• [To do]:
Copy out the listing that follows, exact in every word, and skip the images.

• [Information shown]:
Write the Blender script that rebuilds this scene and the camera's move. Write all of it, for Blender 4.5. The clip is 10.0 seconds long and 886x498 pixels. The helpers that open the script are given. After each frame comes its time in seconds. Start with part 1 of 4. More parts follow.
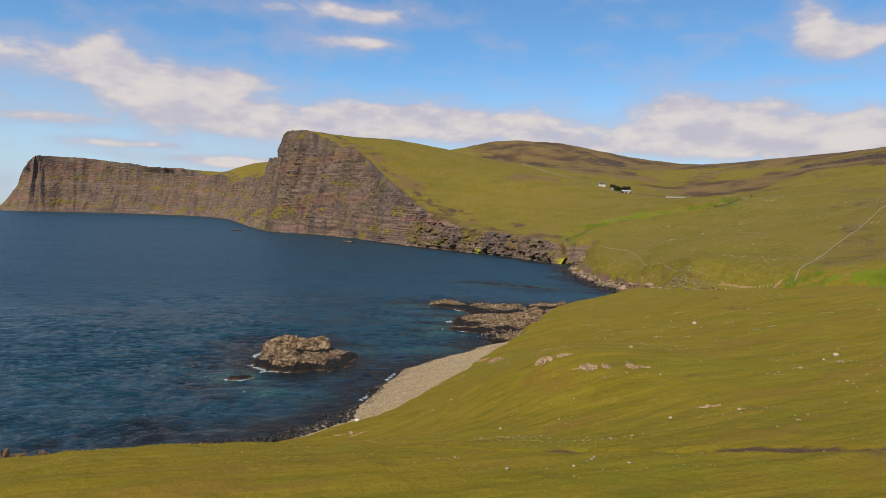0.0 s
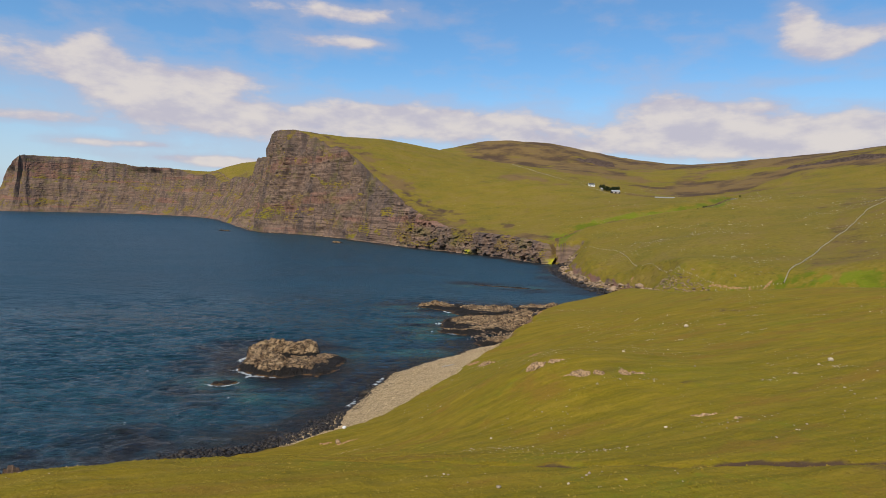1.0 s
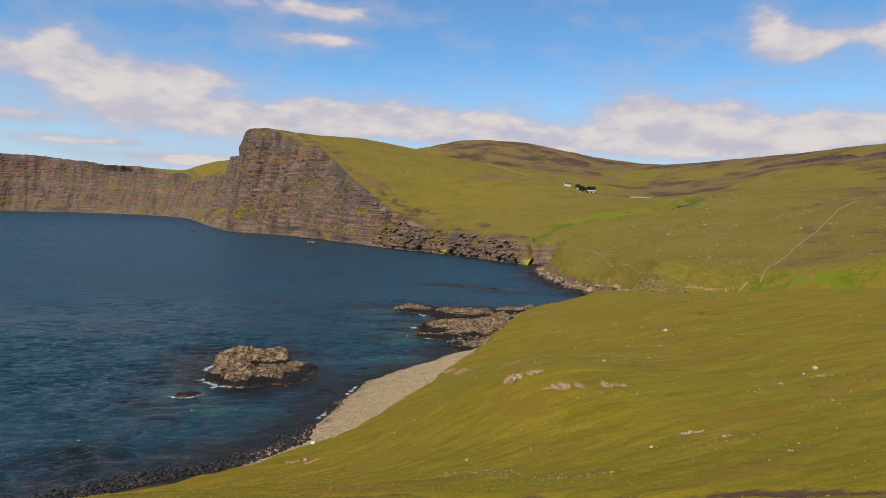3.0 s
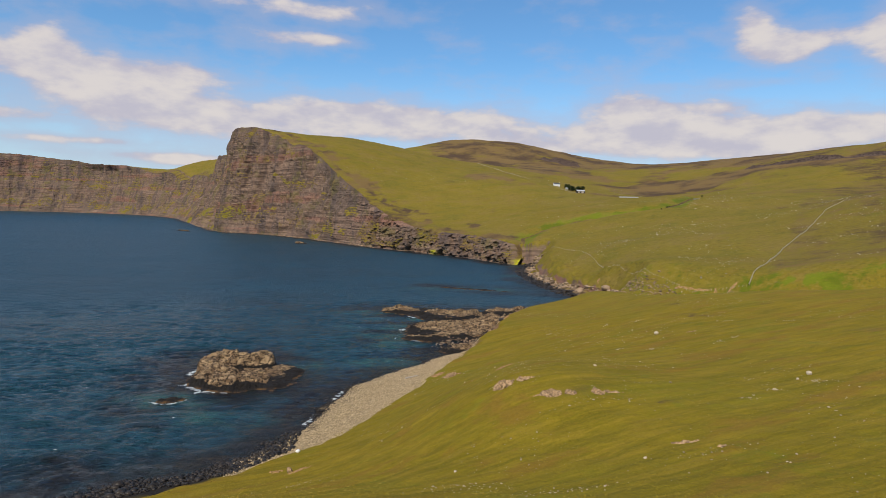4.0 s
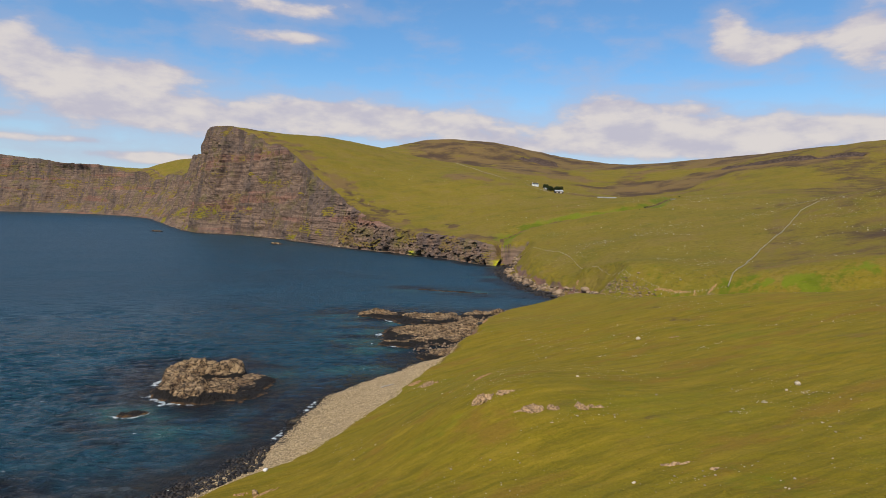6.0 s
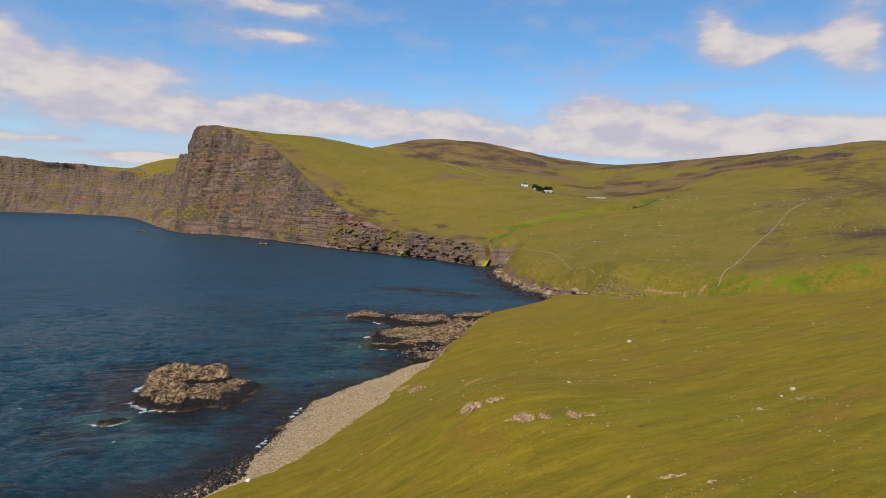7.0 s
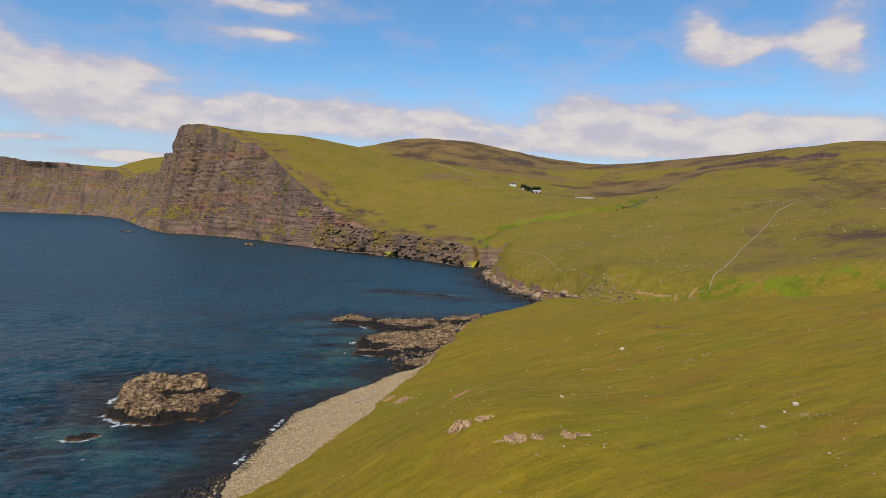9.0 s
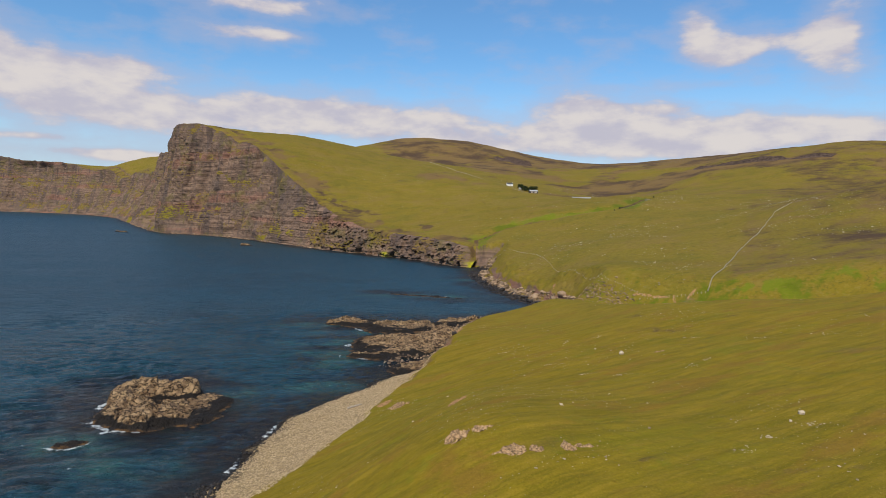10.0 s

• [Answer to the exercise]:
Write the Blender script that rebuilds this scene and the camera's move. Write all of it, for Blender 4.5. The clip is 10.0 seconds long and 886x498 pixels. The helpers that open the script are given. After each frame comes its time in seconds. Start with part 1 of 4. More parts follow.
0.0 s
1.0 s
3.0 s
4.0 s
6.0 s
7.0 s
9.0 s
10.0 s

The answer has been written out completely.